> [TASK STATEMENT]: The listing below begins with the first line you should copy; stop after the line containing "white ceiling light", and drop every picture.

(Clips as scene scripts)
########################################
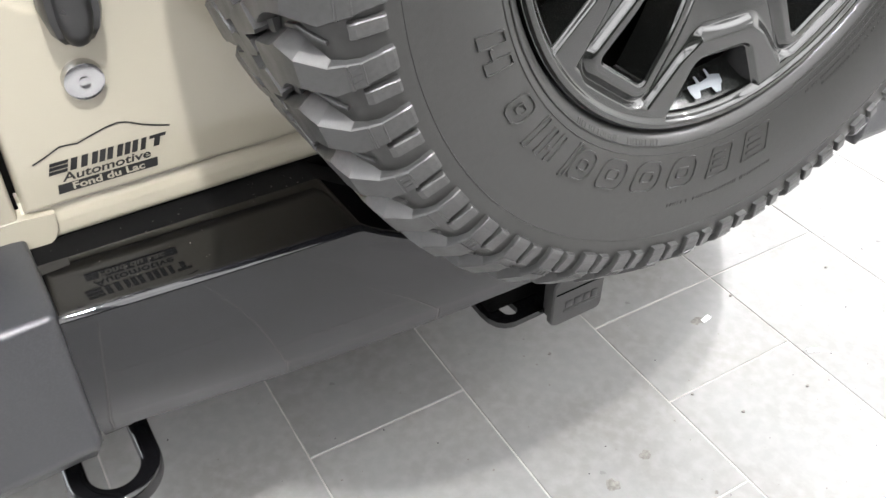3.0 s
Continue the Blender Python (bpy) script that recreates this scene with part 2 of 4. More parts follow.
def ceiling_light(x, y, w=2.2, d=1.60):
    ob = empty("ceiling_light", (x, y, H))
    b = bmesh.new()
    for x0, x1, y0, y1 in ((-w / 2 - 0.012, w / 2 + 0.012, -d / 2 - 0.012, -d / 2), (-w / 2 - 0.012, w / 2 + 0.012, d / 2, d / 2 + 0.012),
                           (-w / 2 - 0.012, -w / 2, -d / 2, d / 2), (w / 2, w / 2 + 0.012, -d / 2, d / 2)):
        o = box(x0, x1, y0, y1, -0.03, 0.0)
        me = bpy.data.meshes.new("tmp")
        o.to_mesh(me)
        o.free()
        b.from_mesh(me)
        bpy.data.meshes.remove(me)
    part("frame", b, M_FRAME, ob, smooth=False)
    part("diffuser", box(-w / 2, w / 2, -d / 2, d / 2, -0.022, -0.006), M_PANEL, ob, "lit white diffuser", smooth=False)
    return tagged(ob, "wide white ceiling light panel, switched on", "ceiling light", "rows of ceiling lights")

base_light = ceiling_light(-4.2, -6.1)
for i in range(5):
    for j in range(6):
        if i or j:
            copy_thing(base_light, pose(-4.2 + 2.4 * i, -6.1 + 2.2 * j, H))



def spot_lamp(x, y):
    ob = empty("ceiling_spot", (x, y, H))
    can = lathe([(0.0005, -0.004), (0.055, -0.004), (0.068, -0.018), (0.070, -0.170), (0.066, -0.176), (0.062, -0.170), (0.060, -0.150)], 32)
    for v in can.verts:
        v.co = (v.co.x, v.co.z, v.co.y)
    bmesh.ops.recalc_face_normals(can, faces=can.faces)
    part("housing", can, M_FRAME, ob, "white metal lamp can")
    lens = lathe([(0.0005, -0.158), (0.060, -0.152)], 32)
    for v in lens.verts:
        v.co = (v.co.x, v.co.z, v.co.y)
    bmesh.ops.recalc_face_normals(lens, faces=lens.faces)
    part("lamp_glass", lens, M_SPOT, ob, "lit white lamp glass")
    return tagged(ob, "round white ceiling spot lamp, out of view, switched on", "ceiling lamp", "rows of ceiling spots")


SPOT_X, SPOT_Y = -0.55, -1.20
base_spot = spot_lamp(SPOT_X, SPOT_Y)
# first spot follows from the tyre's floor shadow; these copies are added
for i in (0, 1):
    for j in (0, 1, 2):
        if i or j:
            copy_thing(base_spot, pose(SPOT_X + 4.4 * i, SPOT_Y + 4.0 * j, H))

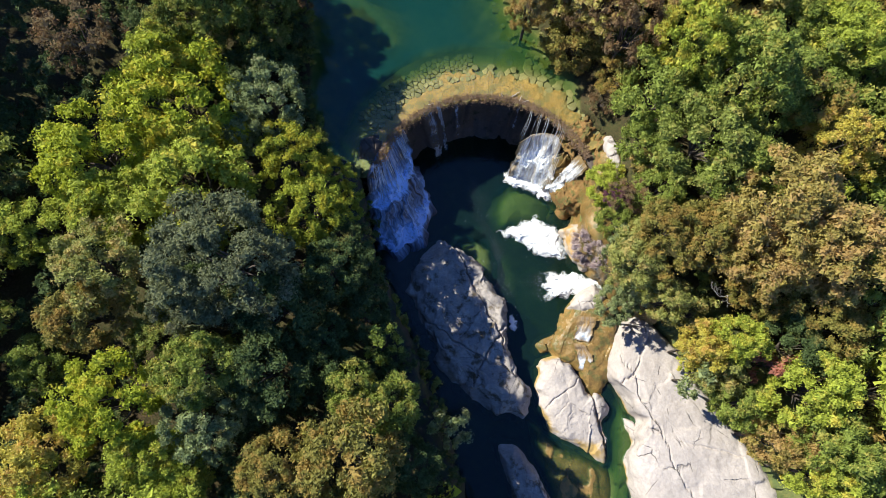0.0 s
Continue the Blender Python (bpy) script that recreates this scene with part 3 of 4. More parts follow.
########################################
> [OUTPUT OF THE EXERCISE]:
3.0 s
Continue the Blender Python (bpy) script that recreates this scene with part 2 of 4. More parts follow.
def ceiling_light(x, y, w=2.2, d=1.60):
    ob = empty("ceiling_light", (x, y, H))
    b = bmesh.new()
    for x0, x1, y0, y1 in ((-w / 2 - 0.012, w / 2 + 0.012, -d / 2 - 0.012, -d / 2), (-w / 2 - 0.012, w / 2 + 0.012, d / 2, d / 2 + 0.012),
                           (-w / 2 - 0.012, -w / 2, -d / 2, d / 2), (w / 2, w / 2 + 0.012, -d / 2, d / 2)):
        o = box(x0, x1, y0, y1, -0.03, 0.0)
        me = bpy.data.meshes.new("tmp")
        o.to_mesh(me)
        o.free()
        b.from_mesh(me)
        bpy.data.meshes.remove(me)
    part("frame", b, M_FRAME, ob, smooth=False)
    part("diffuser", box(-w / 2, w / 2, -d / 2, d / 2, -0.022, -0.006), M_PANEL, ob, "lit white diffuser", smooth=False)
    return tagged(ob, "wide white ceiling light panel, switched on", "ceiling light", "rows of ceiling lights")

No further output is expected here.